>> BEGIN

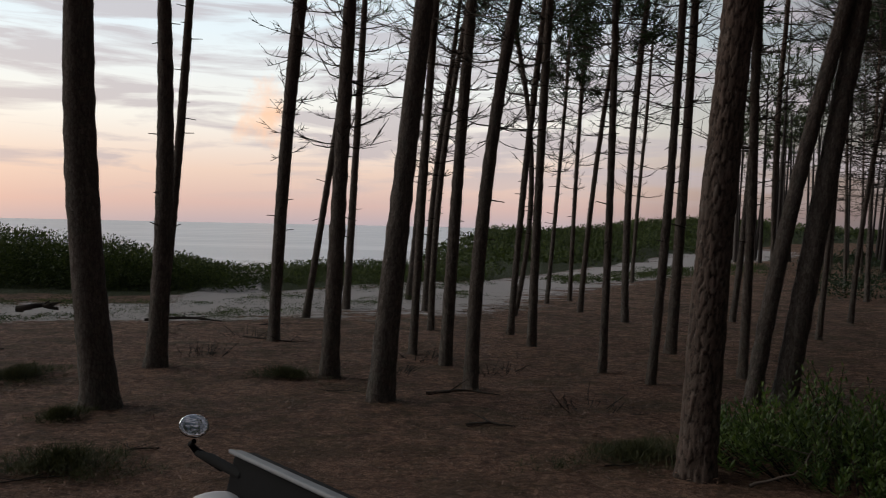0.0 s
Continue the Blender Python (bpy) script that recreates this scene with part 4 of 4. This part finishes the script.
def litter():
    """Fallen needles, bark chips and twigs over the floor round the onlooker."""
    g = np.random.default_rng(21)
    n, loose = 140000, 45000
    az, d = np.radians(g.uniform(-40, 150, n)), 2.2 + 11.5 * g.random(n) ** 0.85
    x, y = d * np.sin(az), d * np.cos(az)
    z = ground_z(x, y) + g.uniform(0.006, 0.022, n)
    z[:loose] += g.uniform(0.0, 0.03, loose)
    a = g.uniform(0, np.pi, n)
    way = np.stack([np.cos(a), np.sin(a), g.normal(0, 0.10, n)], -1)
    side = np.stack([-np.sin(a), np.cos(a), np.zeros(n)], -1)
    ln, w = g.uniform(0.03, 0.11, n)[:, None], (g.uniform(0.0014, 0.0034, n) * (0.6 + d / 8))[:, None]
    w[:loose] *= 2.0
    ln[:loose] = g.uniform(0.01, 0.045, (loose, 1))
    way[:loose, 2] += g.normal(0, 0.18, loose)
    c = np.stack([x, y, z], -1)
    v = np.stack([c - way * ln / 2 - side * w / 2, c - way * ln / 2 + side * w / 2, c + way * ln / 2 + side * w / 2, c + way * ln / 2 - side * w / 2], 1)
    tagged(part("needle_litter", make_mesh("needle_litter", v.reshape(-1, 3), np.arange(4 * n).reshape(-1, 4), False), LITTER),
           "loose brown fallen pine needles covering the floor", "needles", kind="stuff")
    n = 3200
    az, d = np.radians(g.uniform(-40, 150, n)), 2.5 + 16 * g.random(n) ** 0.8
    chips = Soup()
    x, y = d * np.sin(az), d * np.cos(az)
    for i in range(n):
        s = g.uniform(0.003, 0.010) * (0.7 + d[i] / 14)
        a = g.uniform(0, 3.14)
        f, t = np.array([np.cos(a), np.sin(a), g.normal(0, 0.2)]) * s * g.uniform(1, 2.4), np.array([-np.sin(a), np.cos(a), g.normal(0, 0.2)]) * s
        p = np.array([x[i], y[i], float(ground_z(x[i], y[i])) + 0.012])
        u = np.array([0, 0, s * 0.35])
        q = [p - f - t, p + f - t, p + f * 0.8 + t, p - f * 0.9 + t, p - f * 0.8 - t * 0.8 + u, p + f * 0.8 - t * 0.8 + u, p + f * 0.6 + t * 0.8 + u, p - f * 0.7 + t * 0.8 + u]
        chips.add(q, [(4, 5, 6, 7), (0, 1, 5, 4), (1, 2, 6, 5), (2, 3, 7, 6), (3, 0, 4, 7)])
    tagged(part("bark_chips", chips.mesh("bark_chips", False), CHIP), "scattered bark chips and pale scraps on the floor", "bark chips", kind="stuff")


litter()


# ---- the parked motorcycle ----
def box_part(name, size, at, mat, parent, bevel=0.01, turn=(0, 0, 0), label="", taper=1.0):
    bm = bmesh.new()
    bmesh.ops.create_cube(bm, size=1.0)
    for v in bm.verts:
        k = taper if v.co.z > 0 else 1.0
        v.co = Vector((v.co.x * size[0] * k, v.co.y * size[1] * k, v.co.z * size[2]))
    bmesh.ops.bevel(bm, geom=bm.edges[:], offset=bevel, segments=3, affect="EDGES", profile=0.6)
    bm.transform(pose(*at, *turn))
    for f in bm.faces:
        f.smooth = True
    return part(name, bm, mat, parent, label)


def round_part(name, pts, radii, mat, parent, sides=14, label=""):
    s = Soup()
    s.tube(pts, radii, sides)
    return part(name, s.mesh(name), mat, parent, label)


def wheel(y, parent, rubber, steel):
    bm = bmesh.new()
    n, m = 36, 10
    ring = [[bm.verts.new((0.055 * math.cos(b), y + (0.25 + 0.055 * math.sin(b)) * math.cos(a), 0.305 + (0.25 + 0.055 * math.sin(b)) * math.sin(a)))
             for b in [2 * math.pi * j / m for j in range(m)]] for a in [2 * math.pi * i / n for i in range(n)]]
    for i in range(n):
        for j in range(m):
            f = bm.faces.new((ring[i][j], ring[(i + 1) % n][j], ring[(i + 1) % n][(j + 1) % m], ring[i][(j + 1) % m]))
            f.smooth = True
    w = part("wheel", bm, rubber, parent)
    spokes = Soup()
    for k in range(5):
        a = 2 * math.pi * k / 5
        spokes.tube([(0, y, 0.305), (0, y + 0.21 * math.cos(a), 0.305 + 0.21 * math.sin(a))], [0.03, 0.02], 8)
    part("rim", spokes.mesh("rim"), steel, w)


def motorcycle():
    black = plain_material("black_plastic", (0.003, 0.003, 0.0035), (0.009, 0.009, 0.010), 30.0, 0.75, 0, 0.1)
    black.node_tree.nodes["Principled BSDF"].inputs["Specular IOR Level"].default_value = 0.08
    worn = plain_material("worn_grey_edge", (0.16, 0.165, 0.17), (0.34, 0.35, 0.36), 22.0, 0.6, 0, 0.1)
    rubber = plain_material("tyre_rubber", (0.012, 0.012, 0.012), (0.025, 0.025, 0.025), 40.0, 0.85)
    steel = plain_material("steel", (0.35, 0.35, 0.36), (0.5, 0.5, 0.5), 20.0, 0.35, 1.0)
    white = plain_material("white_cowl", (0.42, 0.41, 0.42), (0.6, 0.6, 0.61), 6.0, 0.5)
    glass = plain_material("mirror_glass", (0.85, 0.88, 0.9), (0.9, 0.92, 0.94), 3.0, 0.03, 1.0)
    root = tagged(new("motorcycle"), "parked black motorcycle with a round mirror and a worn screen", "motorcycle")
    wheel(0.62, root, rubber, steel)
    wheel(-0.72, root, rubber, steel)
    round_part("fork", [(0.08, 0.60, 0.30), (0.08, 0.30, 0.86)], [0.022, 0.022], steel, root)
    round_part("fork", [(-0.08, 0.60, 0.30), (-0.08, 0.30, 0.86)], [0.022, 0.022], steel, root)
    box_part("engine", (0.30, 0.42, 0.34), (0, -0.02, 0.42), steel, root, 0.05)
    box_part("fuel_tank", (0.26, 0.40, 0.18), (0, 0.02, 0.70), black, root, 0.06, taper=0.8)
    box_part("seat", (0.25, 0.62, 0.10), (0, -0.50, 0.70), black, root, 0.04)
    round_part("stand", [(-0.10, -0.1, 0.28), (-0.28, -0.14, 0.0)], [0.014, 0.012], steel, root, 8)
    round_part("handlebar", [(-0.56, -0.02, 0.955), (-0.40, 0.02, 0.925), (-0.15, 0.06, 0.90), (0.15, 0.06, 0.90), (0.40, 0.02, 0.925), (0.56, -0.02, 0.955)],
               [0.013, 0.013, 0.013, 0.013, 0.013, 0.013], black, root)
    round_part("grip", [(-0.60, -0.04, 0.962), (-0.55, -0.02, 0.955), (-0.43, 0.012, 0.93)], [0.008, 0.014, 0.014], rubber, root)
    screen = box_part("screen", (0.86, 0.075, 0.15), (-0.06, 0.035, 0.905), black, root, 0.022, (-14, 0, 0))
    box_part("worn_rim", (0.84, 0.044, 0.012), (-0.06, 0.017, 0.983), worn, screen, 0.005, (-14, 0, 0), "scuffed grey upper edge")
    box_part("cowl", (0.14, 0.13, 0.16), (-0.40, -0.07, 0.82), white, root, 0.05)
    m = part("mirror", mirror_shell(), black, root)
    part("mirror_glass", mirror_face(), glass, m, "bright reflecting mirror glass")
    round_part("mirror_stalk", [(-0.585, -0.055, 1.00), (-0.62, -0.05, 0.985), (-0.615, -0.03, 0.96), (-0.52, 0.0, 0.935)], [0.007, 0.008, 0.012, 0.014], black, m, 10)
    root.matrix_world = pose(-0.22, 2.05, float(ground_z(-0.2, 2.05)), 0, 0, -52)


MIRROR_AT = pose(-0.575, -0.06, 1.045, 64, 8, 64)


def mirror_shell():
    bm = bmesh.new()
    bmesh.ops.create_uvsphere(bm, u_segments=28, v_segments=16, radius=1.0)
    for v in bm.verts:
        v.co = Vector((v.co.x * 0.0405, v.co.y * 0.0325, (v.co.z if v.co.z < 0 else 0.12 * v.co.z) * 0.028))
    for f in bm.faces:
        f.smooth = True
    bm.transform(MIRROR_AT)
    return bm


def mirror_face():
    bm = bmesh.new()
    bmesh.ops.create_uvsphere(bm, u_segments=28, v_segments=16, radius=1.0)
    for v in bm.verts:
        v.co = Vector((v.co.x * 0.0395, v.co.y * 0.0315, 0.003 + max(v.co.z, -0.3) * 0.005))
    for f in bm.faces:
        f.smooth = True
    bm.transform(MIRROR_AT)
    return bm


motorcycle()
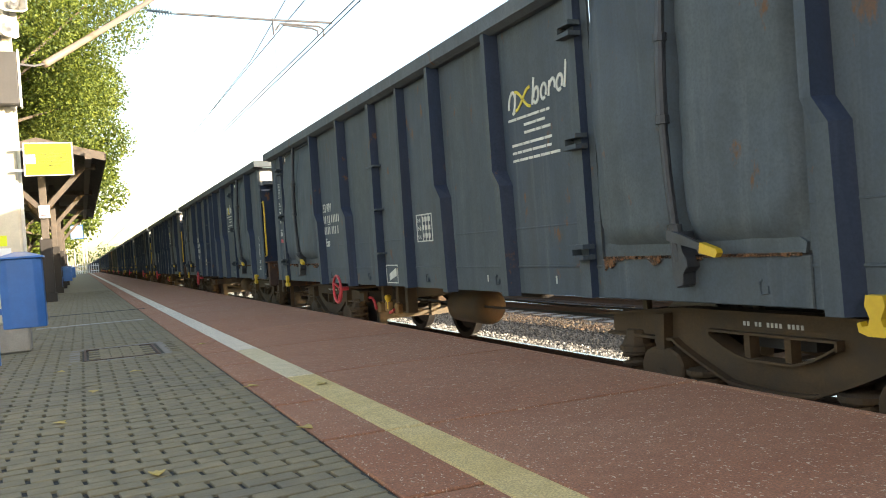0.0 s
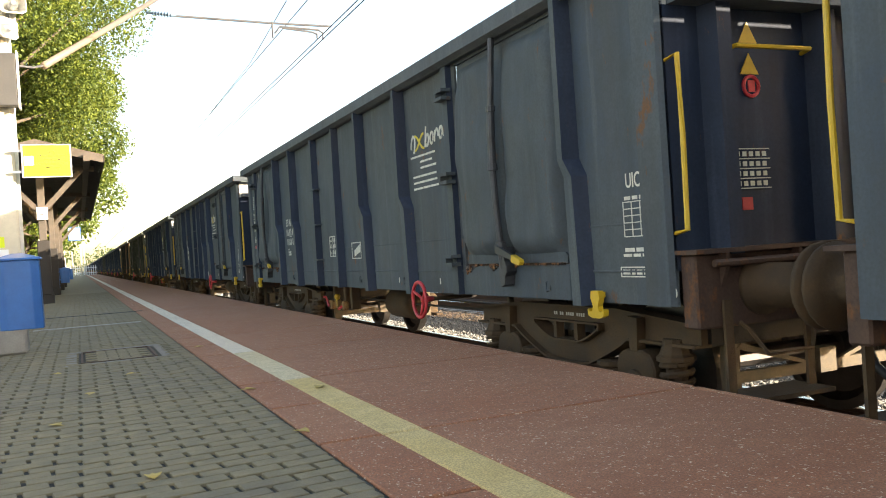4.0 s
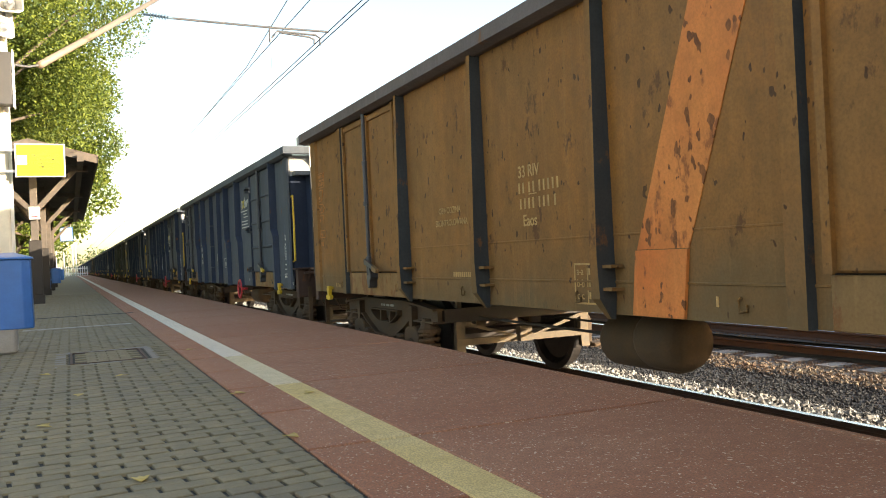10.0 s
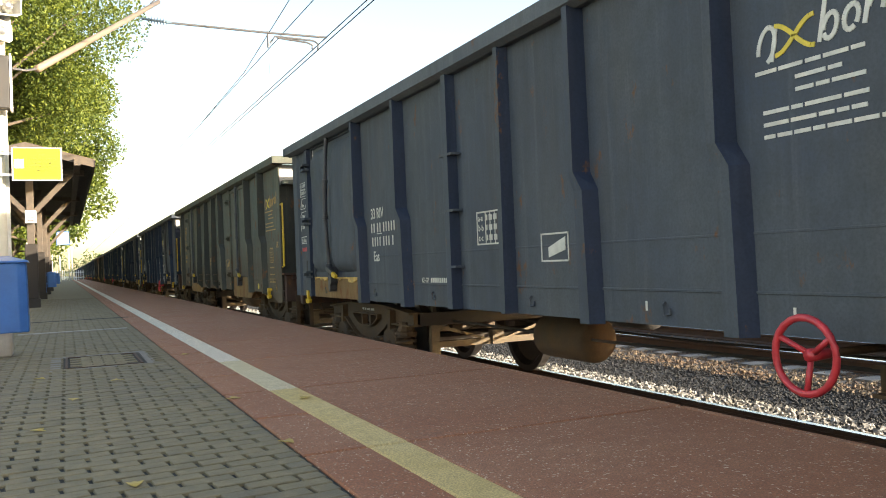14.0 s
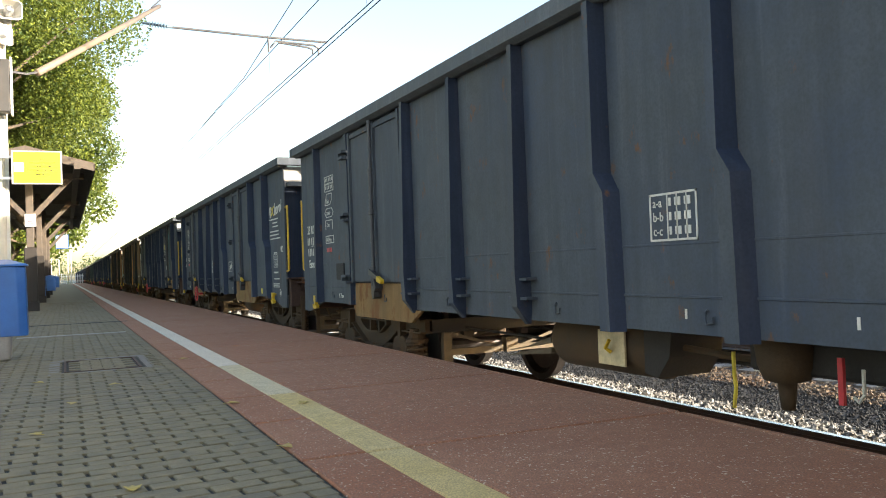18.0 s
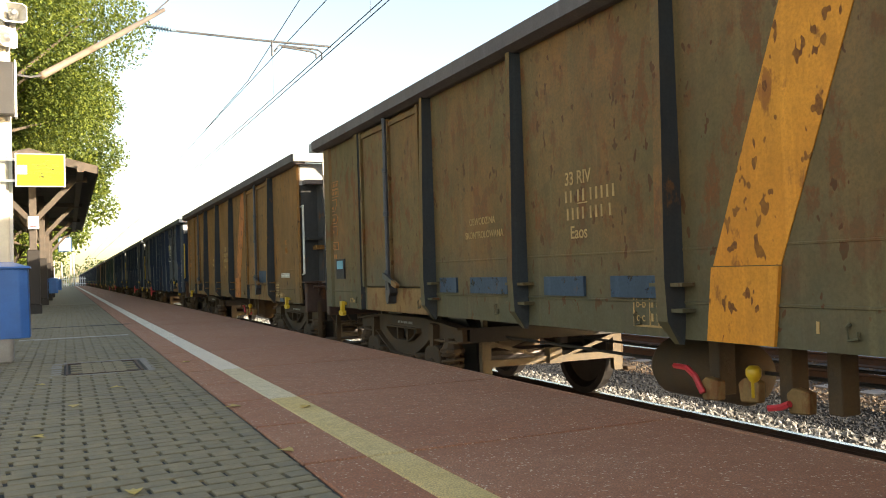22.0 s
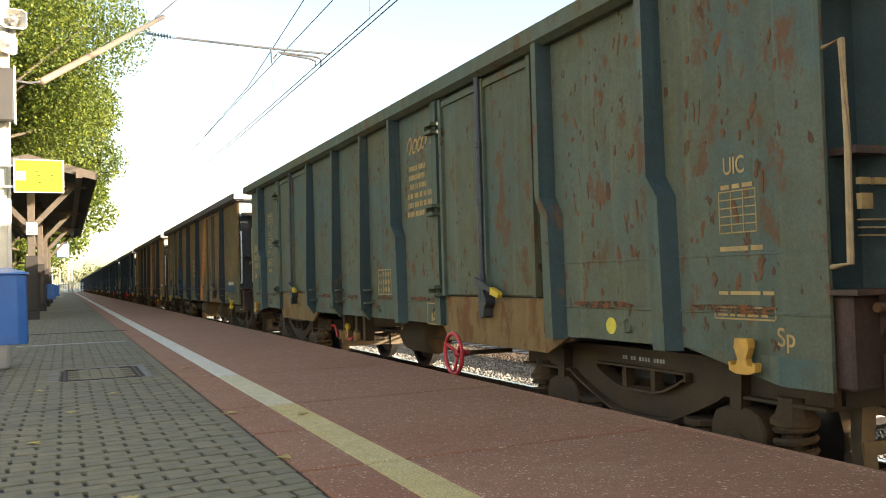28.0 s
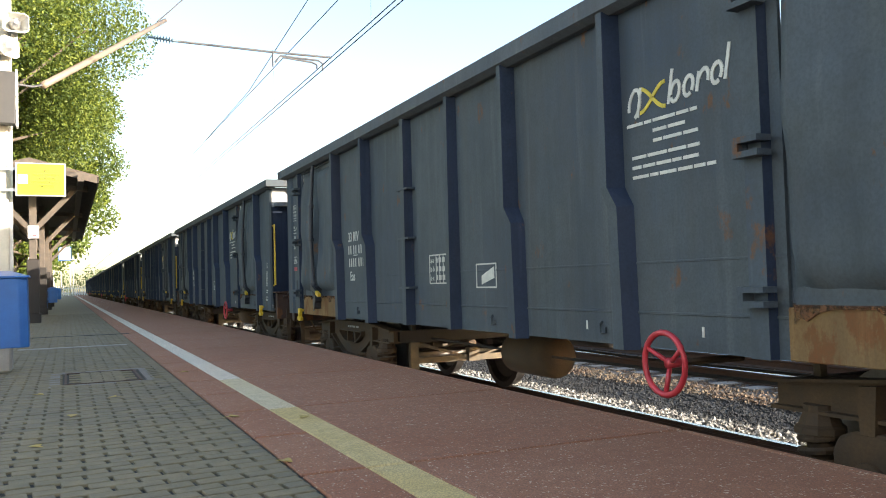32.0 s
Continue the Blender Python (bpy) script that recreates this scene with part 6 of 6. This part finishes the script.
patch(WAGONS[23], "touch_up", 2.28, 3.42, 1.150, 1.20, PATCH_BLUE, "blue strip above the door sill", 0, 0.020)
for k, (u, z, a, b) in enumerate(((2.6, 1.13, 0.28, 0.05), (3.2, 1.11, 0.20, 0.07), (2.45, 1.02, 0.10, 0.06))):
    blob(WAGONS[23], "rust_spot", u, z, a, b, RUST_SPOT, "orange-brown rust spot", 120 + k, 0.022)
patch(WAGONS[24], "touch_up", 3.75, 5.05, 1.19, 1.33, PATCH_BLUE, "blue painted band", 0, 0.02)


# where the tail-end corner of wagon 0 stands along the platform, second by second
TIMES = [0, 1, 2, 3, 4, 5, 6, 7, 8, 9, 10, 11, 12, 13, 14, 15, 16, 17, 18, 19, 20, 21, 22, 23, 24, 25, 26, 27, 28, 29, 30, 31, 32]
PLACES = [0.53, -9.37, -18.89, -28.67, -38.45, -48.2, -57.94, -68.05, -78.25, -87.97, -98.06, -108.27, -118.21, -128.27, -138.54, -148.9, -159.3, -169.7, -179.93, -190.36, -200.57, -211.3, -221.84, -232.32, -243, -253.49, -264.15, -274.85, -285.66, -296.55, -307.42, -318.53, -329.43]


def train_place(t):
    return float(np.interp(t, TIMES, PLACES))


def motions():
    """The train rolls towards and past the viewer; the wheels roll with it."""
    for n, w in WAGONS.items():
        walk(w, [(t, pose(TRACK_X, train_place(t) + PITCH * n - MID - SHIFT.get(n, 0), RAIL_Z)) for t in TIMES])
    frames = range(0, 32 * FPS + 1)
    first = {}
    for w in WAGONS.values():
        for bogie in w.children:
            if not bogie.name.startswith("bogie"):
                continue
            for ws in bogie.children:
                if not ws.name.startswith("wheelset"):
                    continue
                y = round(ws.location.y, 2)
                if y not in first:
                    start = train_place(0)
                    walk(ws, [(k / FPS, Matrix.Translation((0, y, 0.46)) @ Matrix.Rotation(-(train_place(k / FPS) - start) / 0.46, 4, "X")) for k in frames])
                    first[y] = ws.animation_data
                else:
                    ws.rotation_mode = "QUATERNION"
                    keys = ws.animation_data_create()
                    keys.action = first[y].action
                    keys.action_slot = first[y].action_slot


motions()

>> END

» **YOUR INSTRUCTIONS**: In the material above, find each line that contains the word "script", and select it.

» **RESULT**:
Continue the Blender Python (bpy) script that recreates this scene with part 4 of 4. This part finishes the script.
Continue the Blender Python (bpy) script that recreates this scene with part 6 of 6. This part finishes the script.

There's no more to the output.